**GIVEN PROBLEM**:
Keep the pictures out of the copy and repeat the records exactly.

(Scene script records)
+---+
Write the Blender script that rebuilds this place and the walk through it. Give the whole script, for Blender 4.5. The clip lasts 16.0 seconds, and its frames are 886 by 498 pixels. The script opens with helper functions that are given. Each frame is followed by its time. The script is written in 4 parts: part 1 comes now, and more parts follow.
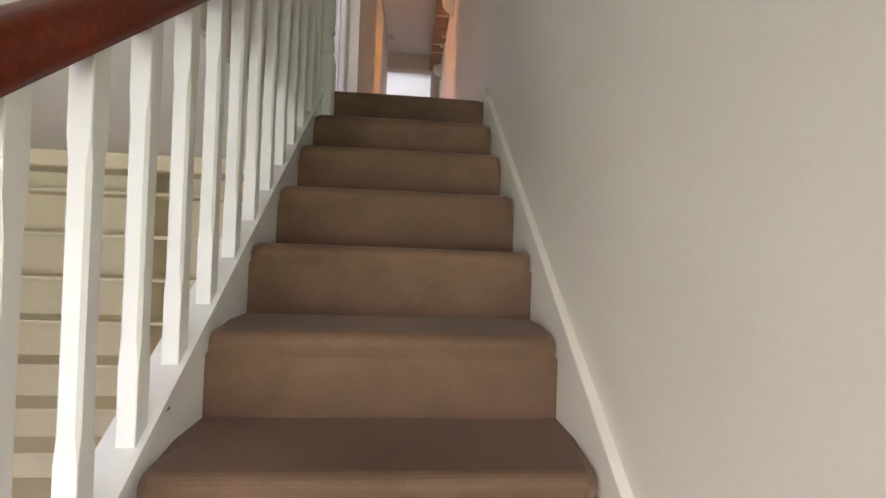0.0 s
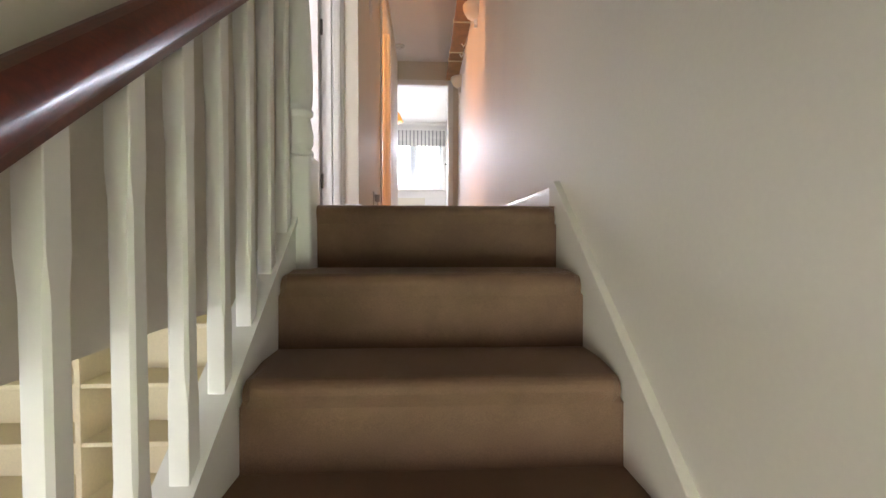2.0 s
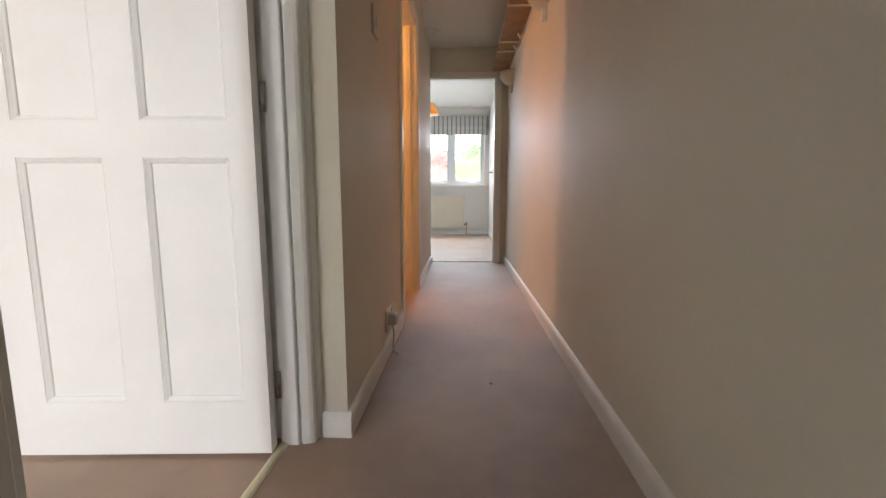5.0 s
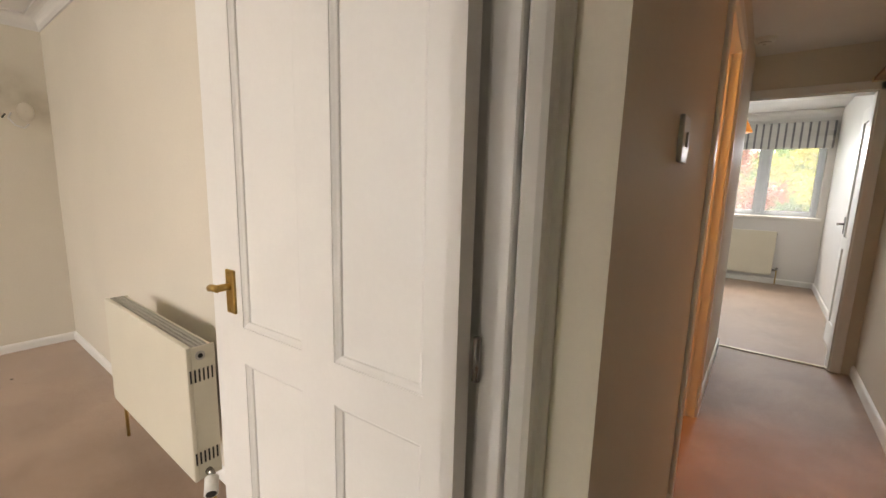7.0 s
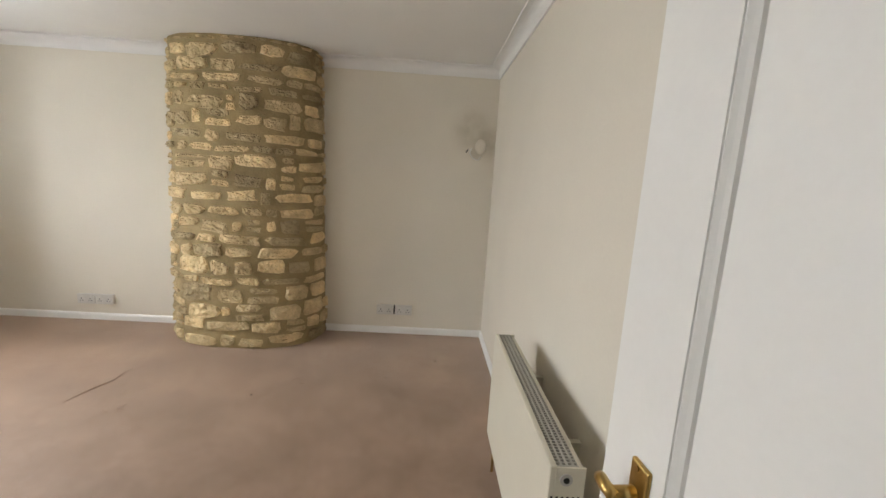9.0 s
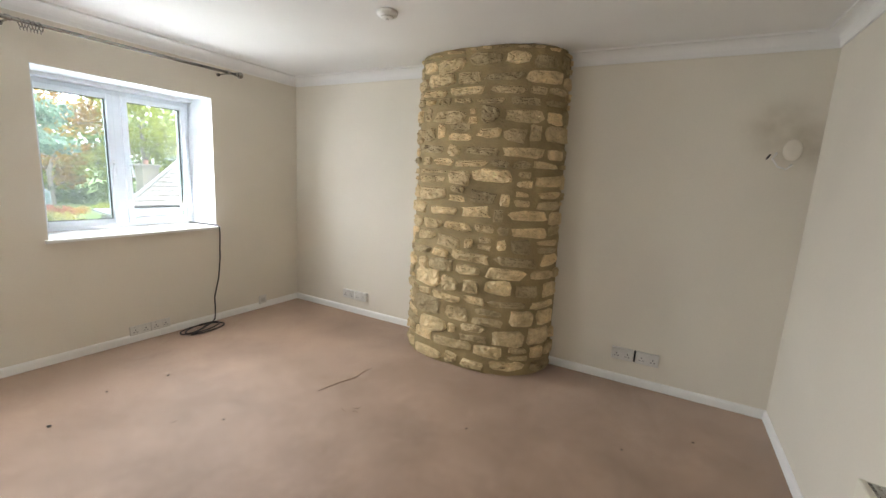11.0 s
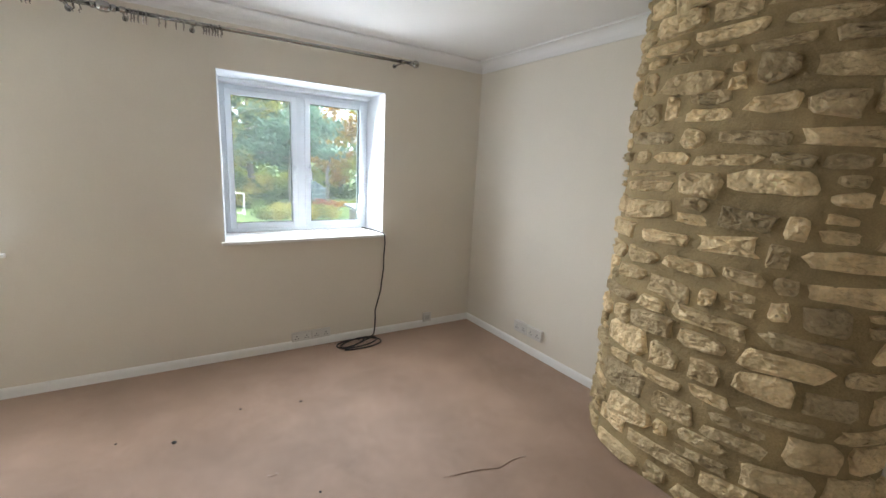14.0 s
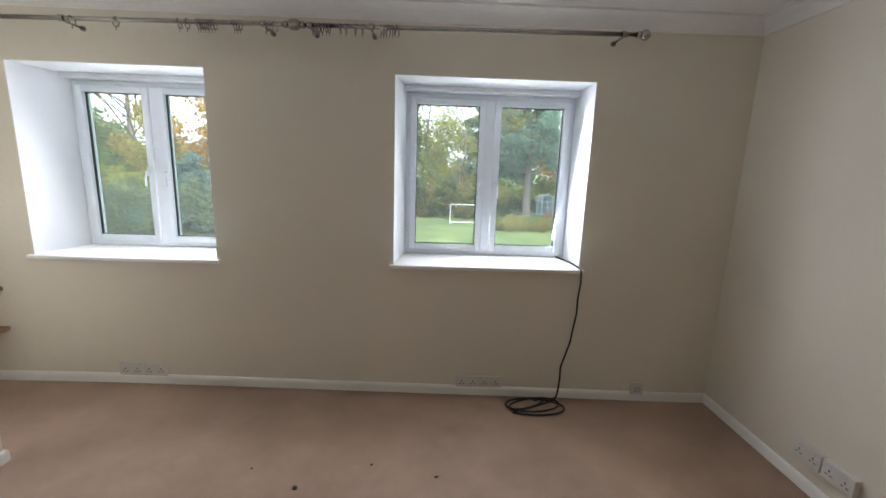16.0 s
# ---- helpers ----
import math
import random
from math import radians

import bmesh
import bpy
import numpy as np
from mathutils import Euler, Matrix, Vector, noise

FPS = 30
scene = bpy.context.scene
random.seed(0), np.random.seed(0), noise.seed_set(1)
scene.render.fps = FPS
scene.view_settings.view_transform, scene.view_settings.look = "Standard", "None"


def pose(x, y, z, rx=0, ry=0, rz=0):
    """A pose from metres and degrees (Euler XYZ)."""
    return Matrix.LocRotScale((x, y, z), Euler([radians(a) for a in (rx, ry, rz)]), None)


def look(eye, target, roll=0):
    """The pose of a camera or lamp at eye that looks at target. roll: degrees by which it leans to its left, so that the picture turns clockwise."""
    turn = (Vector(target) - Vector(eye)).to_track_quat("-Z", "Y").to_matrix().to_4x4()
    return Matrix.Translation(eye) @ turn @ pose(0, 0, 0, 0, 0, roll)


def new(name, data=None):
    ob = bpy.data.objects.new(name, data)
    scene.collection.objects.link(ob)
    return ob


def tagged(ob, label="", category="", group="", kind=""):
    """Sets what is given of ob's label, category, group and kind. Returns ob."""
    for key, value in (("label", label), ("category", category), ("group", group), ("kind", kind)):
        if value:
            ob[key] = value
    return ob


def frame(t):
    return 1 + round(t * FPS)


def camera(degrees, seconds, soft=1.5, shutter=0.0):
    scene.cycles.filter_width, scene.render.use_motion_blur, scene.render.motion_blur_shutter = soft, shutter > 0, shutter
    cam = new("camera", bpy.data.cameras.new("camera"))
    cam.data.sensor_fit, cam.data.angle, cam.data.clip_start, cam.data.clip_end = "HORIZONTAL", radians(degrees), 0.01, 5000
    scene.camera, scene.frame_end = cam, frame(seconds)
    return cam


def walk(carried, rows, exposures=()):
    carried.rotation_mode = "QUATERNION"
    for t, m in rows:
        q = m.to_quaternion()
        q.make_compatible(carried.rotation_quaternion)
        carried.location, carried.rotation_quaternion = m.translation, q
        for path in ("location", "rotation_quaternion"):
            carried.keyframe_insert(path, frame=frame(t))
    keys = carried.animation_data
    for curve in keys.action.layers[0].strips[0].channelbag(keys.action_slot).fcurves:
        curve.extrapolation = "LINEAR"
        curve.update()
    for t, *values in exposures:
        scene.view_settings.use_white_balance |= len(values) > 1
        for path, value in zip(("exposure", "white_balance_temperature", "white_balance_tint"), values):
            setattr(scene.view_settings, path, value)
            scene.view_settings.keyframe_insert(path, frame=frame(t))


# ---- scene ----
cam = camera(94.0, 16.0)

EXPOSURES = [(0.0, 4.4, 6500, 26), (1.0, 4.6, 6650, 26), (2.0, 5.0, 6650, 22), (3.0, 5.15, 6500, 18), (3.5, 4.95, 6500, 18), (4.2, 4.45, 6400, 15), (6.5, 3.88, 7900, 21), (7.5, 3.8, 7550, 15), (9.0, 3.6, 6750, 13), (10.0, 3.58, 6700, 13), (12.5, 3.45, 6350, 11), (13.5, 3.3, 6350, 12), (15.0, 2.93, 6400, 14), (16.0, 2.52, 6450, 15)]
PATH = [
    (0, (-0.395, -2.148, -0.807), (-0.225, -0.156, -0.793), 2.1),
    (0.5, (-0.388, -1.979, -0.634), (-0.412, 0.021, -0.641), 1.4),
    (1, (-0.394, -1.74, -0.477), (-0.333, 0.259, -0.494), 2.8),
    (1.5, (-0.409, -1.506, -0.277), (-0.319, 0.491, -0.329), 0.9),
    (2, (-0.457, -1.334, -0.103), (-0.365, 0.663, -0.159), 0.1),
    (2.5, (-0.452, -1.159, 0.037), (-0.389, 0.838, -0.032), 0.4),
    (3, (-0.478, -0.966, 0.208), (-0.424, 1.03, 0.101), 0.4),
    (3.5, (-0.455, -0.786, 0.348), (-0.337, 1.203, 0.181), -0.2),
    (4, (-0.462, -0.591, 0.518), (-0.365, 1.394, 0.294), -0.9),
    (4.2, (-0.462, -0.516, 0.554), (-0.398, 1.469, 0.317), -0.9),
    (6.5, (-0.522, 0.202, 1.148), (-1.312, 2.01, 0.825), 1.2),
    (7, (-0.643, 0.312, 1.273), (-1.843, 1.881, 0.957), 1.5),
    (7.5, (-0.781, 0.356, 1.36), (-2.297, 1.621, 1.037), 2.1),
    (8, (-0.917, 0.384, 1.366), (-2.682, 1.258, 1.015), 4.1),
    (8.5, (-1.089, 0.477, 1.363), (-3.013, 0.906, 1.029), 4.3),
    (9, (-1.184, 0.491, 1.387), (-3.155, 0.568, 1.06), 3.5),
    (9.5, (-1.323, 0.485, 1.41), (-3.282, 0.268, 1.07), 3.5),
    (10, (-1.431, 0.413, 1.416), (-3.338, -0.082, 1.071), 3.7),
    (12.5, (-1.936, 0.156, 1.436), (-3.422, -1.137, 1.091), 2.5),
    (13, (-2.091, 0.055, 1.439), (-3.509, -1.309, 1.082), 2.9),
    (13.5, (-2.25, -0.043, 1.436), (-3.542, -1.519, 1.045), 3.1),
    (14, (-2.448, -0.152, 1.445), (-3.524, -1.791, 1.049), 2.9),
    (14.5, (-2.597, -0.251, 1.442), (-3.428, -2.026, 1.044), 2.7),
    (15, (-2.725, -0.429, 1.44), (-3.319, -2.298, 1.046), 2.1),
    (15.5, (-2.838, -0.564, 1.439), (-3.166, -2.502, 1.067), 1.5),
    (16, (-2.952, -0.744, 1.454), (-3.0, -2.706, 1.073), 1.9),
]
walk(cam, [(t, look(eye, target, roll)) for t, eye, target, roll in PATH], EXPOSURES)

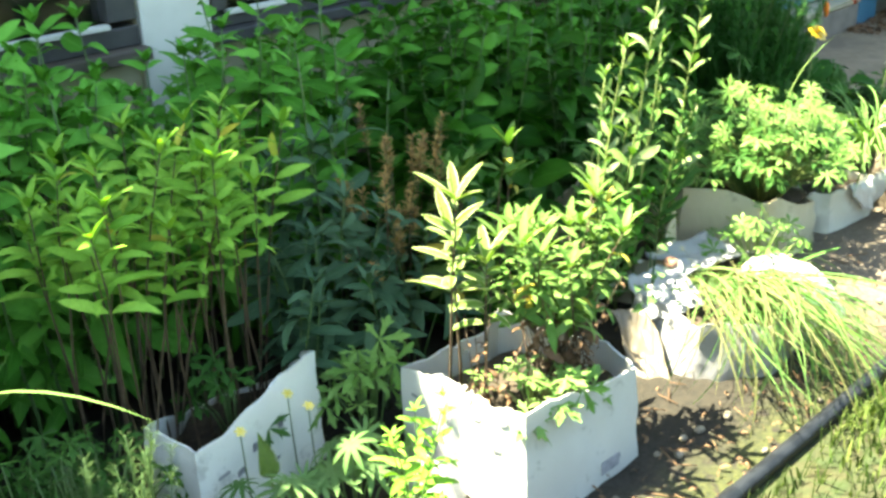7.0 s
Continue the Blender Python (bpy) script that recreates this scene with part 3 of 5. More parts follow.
+---+
**RESULT OF THIS TASK**:
Write the Blender script that rebuilds this place and the walk through it. Give the whole script, for Blender 4.5. The clip lasts 16.0 seconds, and its frames are 886 by 498 pixels. The script opens with helper functions that are given. Each frame is followed by its time. The script is written in 4 parts: part 1 comes now, and more parts follow.
0.0 s
2.0 s
5.0 s
7.0 s
9.0 s
11.0 s
14.0 s
16.0 s
# ---- helpers ----
import math
import random
from math import radians

import bmesh
import bpy
import numpy as np
from mathutils import Euler, Matrix, Vector, noise

FPS = 30
scene = bpy.context.scene
random.seed(0), np.random.seed(0), noise.seed_set(1)
scene.render.fps = FPS
scene.view_settings.view_transform, scene.view_settings.look = "Standard", "None"


def pose(x, y, z, rx=0, ry=0, rz=0):
    """A pose from metres and degrees (Euler XYZ)."""
    return Matrix.LocRotScale((x, y, z), Euler([radians(a) for a in (rx, ry, rz)]), None)


def look(eye, target, roll=0):
    """The pose of a camera or lamp at eye that looks at target. roll: degrees by which it leans to its left, so that the picture turns clockwise."""
    turn = (Vector(target) - Vector(eye)).to_track_quat("-Z", "Y").to_matrix().to_4x4()
    return Matrix.Translation(eye) @ turn @ pose(0, 0, 0, 0, 0, roll)


def new(name, data=None):
    ob = bpy.data.objects.new(name, data)
    scene.collection.objects.link(ob)
    return ob


def tagged(ob, label="", category="", group="", kind=""):
    """Sets what is given of ob's label, category, group and kind. Returns ob."""
    for key, value in (("label", label), ("category", category), ("group", group), ("kind", kind)):
        if value:
            ob[key] = value
    return ob


def frame(t):
    return 1 + round(t * FPS)


def camera(degrees, seconds, soft=1.5, shutter=0.0):
    scene.cycles.filter_width, scene.render.use_motion_blur, scene.render.motion_blur_shutter = soft, shutter > 0, shutter
    cam = new("camera", bpy.data.cameras.new("camera"))
    cam.data.sensor_fit, cam.data.angle, cam.data.clip_start, cam.data.clip_end = "HORIZONTAL", radians(degrees), 0.01, 5000
    scene.camera, scene.frame_end = cam, frame(seconds)
    return cam


def walk(carried, rows, exposures=()):
    carried.rotation_mode = "QUATERNION"
    for t, m in rows:
        q = m.to_quaternion()
        q.make_compatible(carried.rotation_quaternion)
        carried.location, carried.rotation_quaternion = m.translation, q
        for path in ("location", "rotation_quaternion"):
            carried.keyframe_insert(path, frame=frame(t))
    keys = carried.animation_data
    for curve in keys.action.layers[0].strips[0].channelbag(keys.action_slot).fcurves:
        curve.extrapolation = "LINEAR"
        curve.update()
    for t, *values in exposures:
        scene.view_settings.use_white_balance |= len(values) > 1
        for path, value in zip(("exposure", "white_balance_temperature", "white_balance_tint"), values):
            setattr(scene.view_settings, path, value)
            scene.view_settings.keyframe_insert(path, frame=frame(t))


# ---- scene ----
cam = camera(94.0, 16.0)

EXPOSURES = [(0.0, 4.4, 6500, 26), (1.0, 4.6, 6650, 26), (2.0, 5.0, 6650, 22), (3.0, 5.15, 6500, 18), (3.5, 4.95, 6500, 18), (4.2, 4.45, 6400, 15), (6.5, 3.88, 7900, 21), (7.5, 3.8, 7550, 15), (9.0, 3.6, 6750, 13), (10.0, 3.58, 6700, 13), (12.5, 3.45, 6350, 11), (13.5, 3.3, 6350, 12), (15.0, 2.93, 6400, 14), (16.0, 2.52, 6450, 15)]
PATH = [
    (0, (-0.395, -2.148, -0.807), (-0.225, -0.156, -0.793), 2.1),
    (0.5, (-0.388, -1.979, -0.634), (-0.412, 0.021, -0.641), 1.4),
    (1, (-0.394, -1.74, -0.477), (-0.333, 0.259, -0.494), 2.8),
    (1.5, (-0.409, -1.506, -0.277), (-0.319, 0.491, -0.329), 0.9),
    (2, (-0.457, -1.334, -0.103), (-0.365, 0.663, -0.159), 0.1),
    (2.5, (-0.452, -1.159, 0.037), (-0.389, 0.838, -0.032), 0.4),
    (3, (-0.478, -0.966, 0.208), (-0.424, 1.03, 0.101), 0.4),
    (3.5, (-0.455, -0.786, 0.348), (-0.337, 1.203, 0.181), -0.2),
    (4, (-0.462, -0.591, 0.518), (-0.365, 1.394, 0.294), -0.9),
    (4.2, (-0.462, -0.516, 0.554), (-0.398, 1.469, 0.317), -0.9),
    (6.5, (-0.522, 0.202, 1.148), (-1.312, 2.01, 0.825), 1.2),
    (7, (-0.643, 0.312, 1.273), (-1.843, 1.881, 0.957), 1.5),
    (7.5, (-0.781, 0.356, 1.36), (-2.297, 1.621, 1.037), 2.1),
    (8, (-0.917, 0.384, 1.366), (-2.682, 1.258, 1.015), 4.1),
    (8.5, (-1.089, 0.477, 1.363), (-3.013, 0.906, 1.029), 4.3),
    (9, (-1.184, 0.491, 1.387), (-3.155, 0.568, 1.06), 3.5),
    (9.5, (-1.323, 0.485, 1.41), (-3.282, 0.268, 1.07), 3.5),
    (10, (-1.431, 0.413, 1.416), (-3.338, -0.082, 1.071), 3.7),
    (12.5, (-1.936, 0.156, 1.436), (-3.422, -1.137, 1.091), 2.5),
    (13, (-2.091, 0.055, 1.439), (-3.509, -1.309, 1.082), 2.9),
    (13.5, (-2.25, -0.043, 1.436), (-3.542, -1.519, 1.045), 3.1),
    (14, (-2.448, -0.152, 1.445), (-3.524, -1.791, 1.049), 2.9),
    (14.5, (-2.597, -0.251, 1.442), (-3.428, -2.026, 1.044), 2.7),
    (15, (-2.725, -0.429, 1.44), (-3.319, -2.298, 1.046), 2.1),
    (15.5, (-2.838, -0.564, 1.439), (-3.166, -2.502, 1.067), 1.5),
    (16, (-2.952, -0.744, 1.454), (-3.0, -2.706, 1.073), 1.9),
]
walk(cam, [(t, look(eye, target, roll)) for t, eye, target, roll in PATH], EXPOSURES)

7.0 s
Continue the Blender Python (bpy) script that recreates this scene with part 3 of 5. More parts follow.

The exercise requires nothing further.